Doug McIlroy, Professor of Computer Science, Dartmouth College. He led the Computer Systems team at Bell Labs, and developed UNIX pipelines and several UNIX tools.
 
David Patterson, Professor of Computer Science, U.C. Berkeley. Paterson has taught computer architecture since joining the university, and has led the design and implementation of RISC I (Reduced Instruction Set Computer).
 
Eric Schmidt, Executive Chairman, Google, Inc., who has helped grow the company from a Silicon Valley start-up to a global leader in technology. Schmidt co-authored the Lex analysis software program for UNIX.
 
Also on the agenda is Steve Fortune of Bell Labs Enabling Computing Technologies research, who will present some of the most innovative research under way in the labs.
 
Members of the Ritchie family will also be among other speakers and guests attending the event, Bell Labs said in a statement.
 
Dennis Ritchie - who passed away in October last year - significantly advanced computer software, hardware and networks along with Dr Kenneth Thompson, a former Bell Labs colleague and now a distinguished engineer at Google.
 
Their development work more than 40 years ago facilitated the realization of the Internet. Both men received the 2011 Japan Prize in information and communications from the Japan Prize Foundation last year.
 
“Dennis meant so much to Bell Labs. He and his long-time research partner Ken Thompson revolutionized computing, and society continues to reap the lasting benefits of their work.  It is a privilege to recognize Dennis’ lifetime of accomplishments,” said Jeong Kim.
 
Much of the progress in computer hardware, software, and networks has its roots in the innovative research conducted by Ritchie and Thompson. UNIX, created in 1969, is the operating system of most large Internet servers, businesses and universities, and a major part of academic and industrial research in operating systems.
 
The C programming language is prized for its efficiency and has since spread to many other operating systems, becoming one of the most widely-used programming languages for both system software and applications. UNIX was also a driving force behind the development of the Internet and a later edition led to the advent of the Open Source culture.
 
Ritchie received numerous prestigious awards for his work, including the Association for Computing Machinery (ACM) award for the outstanding paper of 1974 in systems and languages; IEEE Piore, Hamming and Pioneer medals, Bell Laboratories Fellow; ACM Turing Award and ACM Software Systems Award (both in 1983); NEC C&C Foundation Award (1989); the US National Medal of Technology (1999); the University of Pennsylvania’s Harold Pender Award (2003); and the Japan Prize (2011).  These awards were shared with Ken Thompson.

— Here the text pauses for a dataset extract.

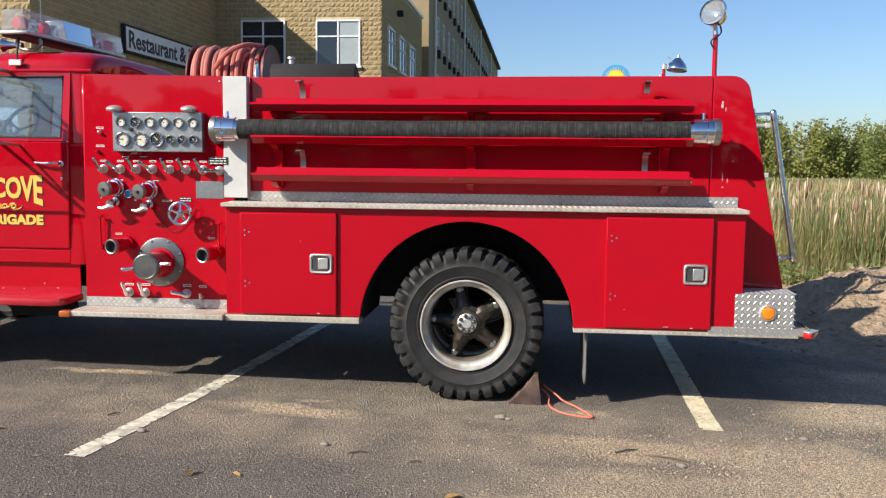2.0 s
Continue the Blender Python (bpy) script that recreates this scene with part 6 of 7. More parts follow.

Ritchie and Thompson were named Bell Labs Fellows in 1982, the first year the Bell Labs Fellowship program was established. Ritchie also was elected to the US National Academy of Engineering in 1988.
 
As one of the most respected researchers from Bell Labs, Dennis had a long list of accomplishments. In addition to his work on UNIX and the C language, Dennis also contributed to the Plan 9 operating system, generally released in 1995, and also to the Inferno operating system, which was announced in April 1996. His last contribution to the UNIX system was a Stream input-output mechanism for connecting networks, terminals, and processes in a unified way.
 
Dennis joined the Bell Labs Computer Systems Research department in 1967, and though he retired in 2007 from the Computer Science Research Center, he continued to maintain close ties as a consultant for Bell Labs until his death in 2011.